Kara Cardinal, 32, from Malvern, Pennsylvania, falls into that 73 percent. She graduated from West Chester University of Pennsylvania in 2008 with her bachelor’s degree in elementary education with a minor in psychology.
Cardinal had made good connections in Pennsylvania and was able to find a job working with autistic children, but not long after graduating, she and her husband decided to move to Florida, where her career in education promptly ended.
“I applied to every public and private school in Lee and Collier county and couldn’t find a good-paying job,” Cardinal said. “I ended up finding something part time with no benefits. That’s when I knew I was in trouble and that if I didn’t find something outside of teaching, I wouldn’t be able to pay my loans back”
Cardinal has $40,000 in federal student loans. According to the National Student Loan Data System, the average student debt when Cardinal graduated in 2008 was $19,298. Over the past eight years, that number has steadily increased to $29,901.
“It was devastating to realize I couldn’t follow my dream because I couldn’t make enough here [in Florida],” Cardinal said.
John Arico, 31, from Watertown, Massachusetts, graduated from Bentley University in 2012 with his bachelor’s degree in finance.
He, however, does not carry any student loans. He attended MassBay Community College to get his associate’s degree and took advantage of his employer’s tuition reimbursement program to cover the majority of those costs.
When it came time to choose the next school for his bachelor’s, his choices were between one of the UMass state colleges or Bentley University, a private institution where his Mom worked and he had the opportunity to attend only having to pay fees – tuition was free.
Arico acknowledges that he was fortunate to not have to take out tens of thousands of dollars of student loans. Without having to worry about that expense, he was able to job search and be selective about where he worked – within his chosen field. And now, he has the luxury to save money for the future, instead of having to pay loans back.
“I started going for a management degree, but it was too vague,” Arico said. “I chose finance because I knew it wouldn’t be as hard to get employed. I think a lot of opportunities available to someone are dependent on the major they choose.”
Although he got lucky, he feels like there are a lot of things wrong with the way the higher education system works in the U.S.

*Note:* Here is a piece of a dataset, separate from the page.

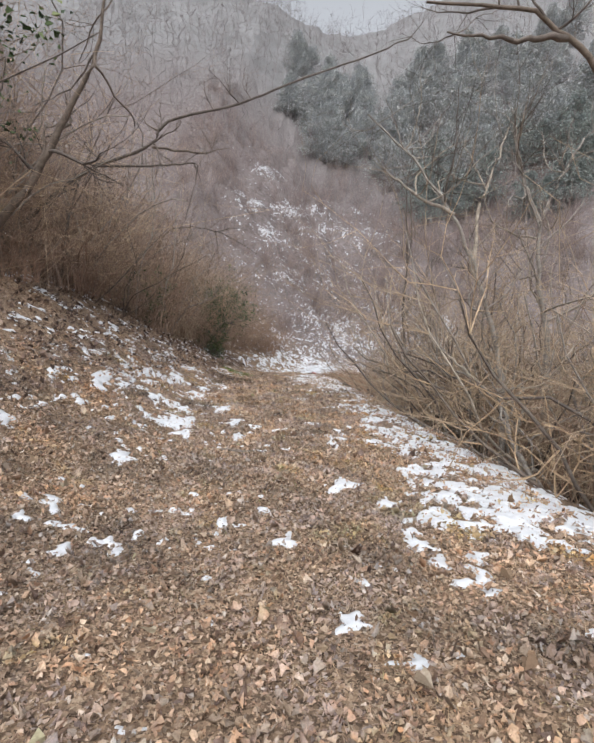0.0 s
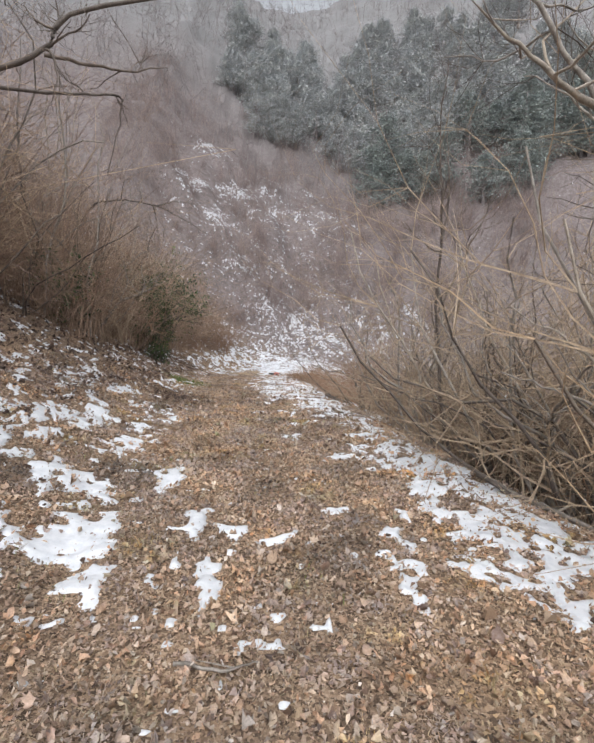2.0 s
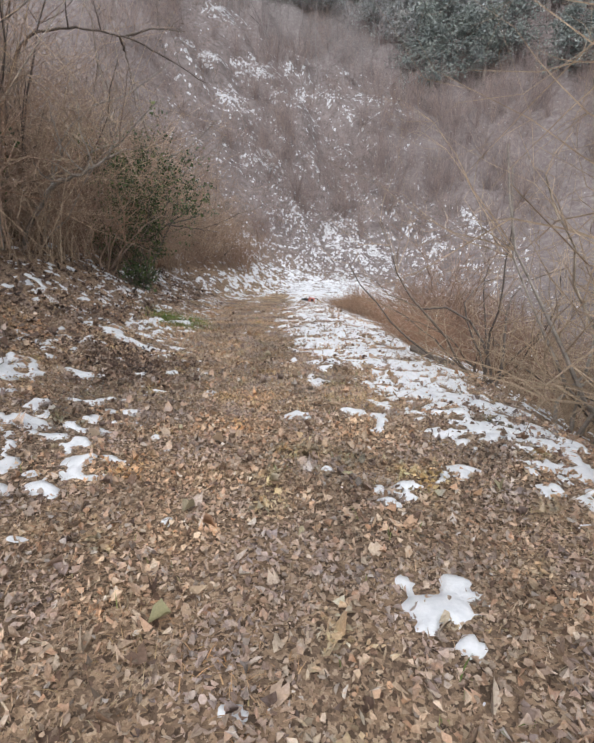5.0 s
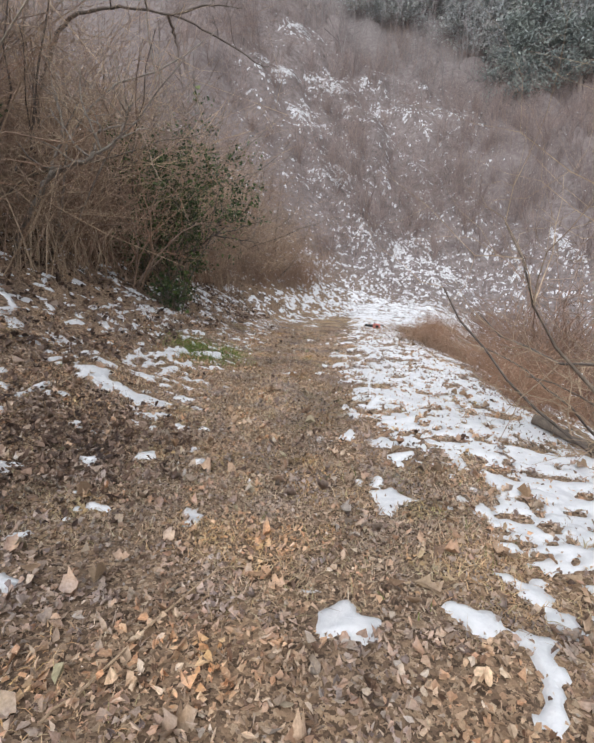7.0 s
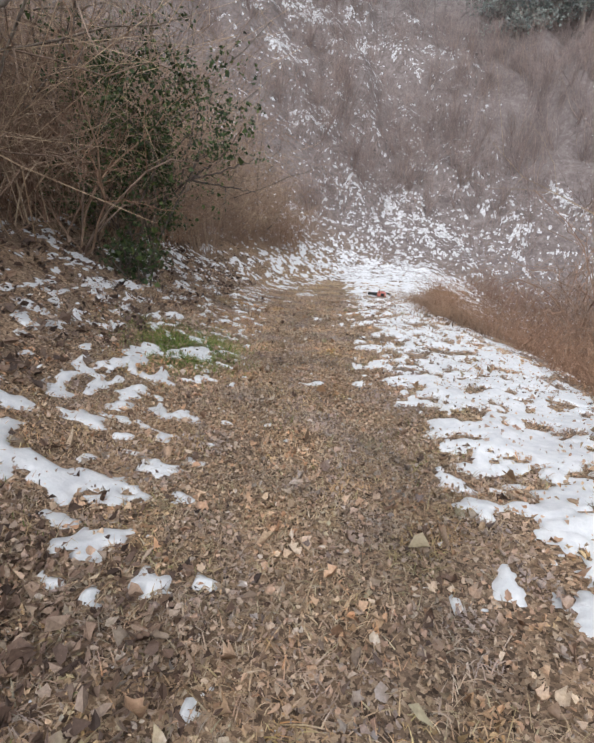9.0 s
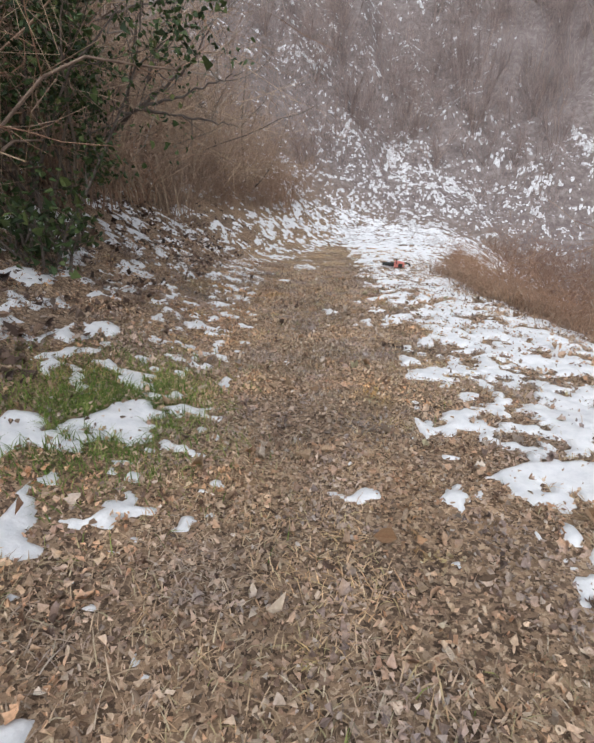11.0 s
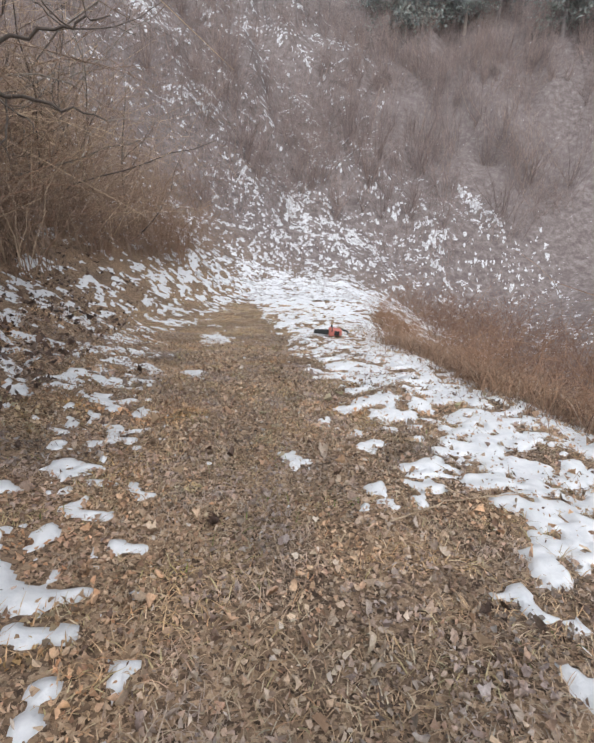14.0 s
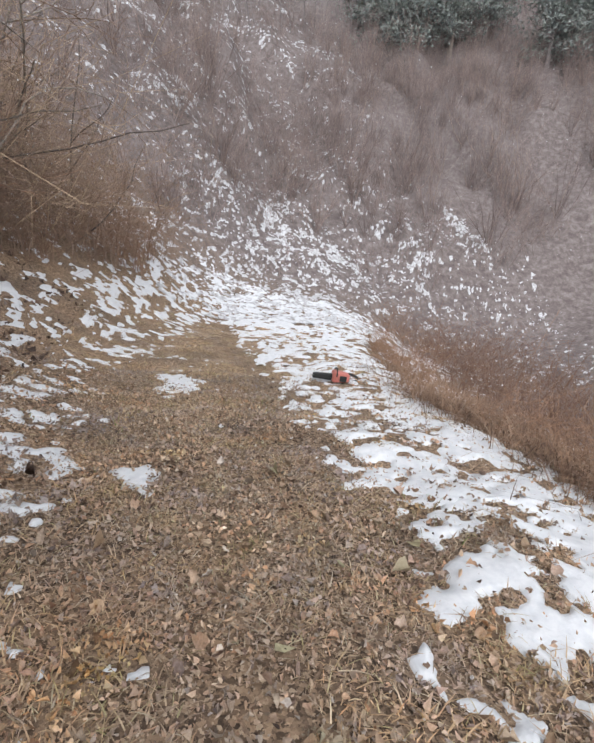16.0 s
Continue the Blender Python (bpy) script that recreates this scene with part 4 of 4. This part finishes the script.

“For one, the cost of college is too high,” Arico said. “If it costs more to produce an engineer, and that engineer is far more likely to find a job that pays more upon graduating, why is a liberal arts major paying the same price per credit? Why is that liberal arts student subsidizing the engineer?”
Tiara Brown, 24, from Florida, graduated from FGCU in 2014 with her bachelor’s degrees in journalism and communication. She has just over $34,000 in student loans. She’s supposed to pay close to $400 per month, but due to some circumstances, has been able to defer and qualify for government help.
The amount she pays now is basically only covering interest – so the actual loan amount is not going down at all.
“It sucks to know that you’re essentially spending decades paying for a bunch of stuff you never used,” Brown said. “But as much as I don’t like it, I benefited from the system too. The cost of the gym and medical health is rolled into tuition and there are plenty of students who don’t use those, but I did. It made my quality of life better.”
The Wall Street Journal reported that 43 percent of the 22 million Americans with federal student loans are not paying them.
The results of this presidential election will play a role in what kind of change we see in how the higher education and loan systems work.